Colonel Sanchez sent several men to carry out the order, but they soon returned with stark terror showing on their faces and said they couldn’t do it. They couldn’t blow up the chapel. “Why not?” the colonel demanded. “Go take care of the job you were ordered to do.” But no amount of persuasion could force them to go back to that building. Finally, the story came out:

They said when they advanced on the Alamo, they saw strange figures — “diablos,” or devils, they called them. They counted six ghostly forms standing in a semicircle holding swords, not made of steel but of fire. And these ghost sentries were blocking their entry into the Alamo. Terrified, the Mexican soldiers feared what might happen if they carried out their orders to destroy the building. So, they beat a hasty retreat and reported back to their commander. Then, their commander had to report back to General Andrade.

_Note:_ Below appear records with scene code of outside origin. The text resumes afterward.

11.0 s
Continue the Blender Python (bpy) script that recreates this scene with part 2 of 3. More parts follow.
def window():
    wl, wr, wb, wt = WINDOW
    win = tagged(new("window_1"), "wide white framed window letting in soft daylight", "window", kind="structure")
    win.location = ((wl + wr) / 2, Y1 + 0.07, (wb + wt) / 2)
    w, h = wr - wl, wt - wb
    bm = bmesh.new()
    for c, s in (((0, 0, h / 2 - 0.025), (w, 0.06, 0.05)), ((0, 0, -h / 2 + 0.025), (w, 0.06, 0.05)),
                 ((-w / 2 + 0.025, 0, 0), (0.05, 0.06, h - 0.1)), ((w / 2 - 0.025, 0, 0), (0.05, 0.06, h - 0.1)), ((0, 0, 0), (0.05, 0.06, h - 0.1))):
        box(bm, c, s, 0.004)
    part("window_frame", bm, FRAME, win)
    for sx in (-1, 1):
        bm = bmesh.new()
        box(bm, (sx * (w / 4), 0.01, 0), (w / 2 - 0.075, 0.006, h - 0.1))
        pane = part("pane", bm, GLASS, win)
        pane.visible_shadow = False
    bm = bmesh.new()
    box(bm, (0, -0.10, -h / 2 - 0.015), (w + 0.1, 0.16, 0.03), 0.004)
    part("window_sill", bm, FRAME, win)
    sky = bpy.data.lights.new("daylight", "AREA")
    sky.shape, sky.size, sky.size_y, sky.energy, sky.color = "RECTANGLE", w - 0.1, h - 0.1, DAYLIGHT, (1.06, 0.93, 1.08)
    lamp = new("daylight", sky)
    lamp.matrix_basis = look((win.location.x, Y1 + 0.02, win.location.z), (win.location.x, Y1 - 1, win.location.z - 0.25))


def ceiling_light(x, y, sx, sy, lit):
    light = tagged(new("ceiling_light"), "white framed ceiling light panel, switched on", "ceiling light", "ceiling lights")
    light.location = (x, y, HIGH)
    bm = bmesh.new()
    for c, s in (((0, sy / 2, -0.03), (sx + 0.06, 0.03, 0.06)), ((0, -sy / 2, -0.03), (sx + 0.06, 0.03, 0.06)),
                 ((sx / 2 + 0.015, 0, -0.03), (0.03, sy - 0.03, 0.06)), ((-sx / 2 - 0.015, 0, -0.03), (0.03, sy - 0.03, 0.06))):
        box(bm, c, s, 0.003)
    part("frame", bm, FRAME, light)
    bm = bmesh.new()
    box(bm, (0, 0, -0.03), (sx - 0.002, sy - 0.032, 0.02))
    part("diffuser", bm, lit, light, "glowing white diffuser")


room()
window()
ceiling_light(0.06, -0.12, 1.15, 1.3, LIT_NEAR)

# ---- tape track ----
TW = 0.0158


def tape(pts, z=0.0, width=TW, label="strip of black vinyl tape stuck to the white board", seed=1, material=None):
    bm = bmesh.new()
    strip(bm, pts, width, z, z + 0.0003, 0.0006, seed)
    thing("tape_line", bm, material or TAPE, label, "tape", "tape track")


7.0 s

“I will go myself,” the general said. And he did. He, too, was confronted by the same six ghostly figures holding their flaming swords. And he, too, left without destroying the chapel. It remained intact as the Mexican army marched south out of San Antonio.

Then, thirty-five years later, in 1871, spectral forms marched again — perhaps protesting another dismantling of part of the Alamo complex. This time, it was the city of San Antonio that ordered the destruction of two rooms on either side of the main gate of the south wall, thus leaving only the chapel and the long barracks we see today.

Late one evening, before the dismantling, guests at the nearby Menger Hotel watched in shocked amazement as ghost-like figures marched along the walls of the condemned rooms. This time, their protest didn’t work, however, and the rooms were destroyed.

That march was the last sighting of any visual evidence of anything supernatural at the Alamo, but the cold spots and the strange noises are still around.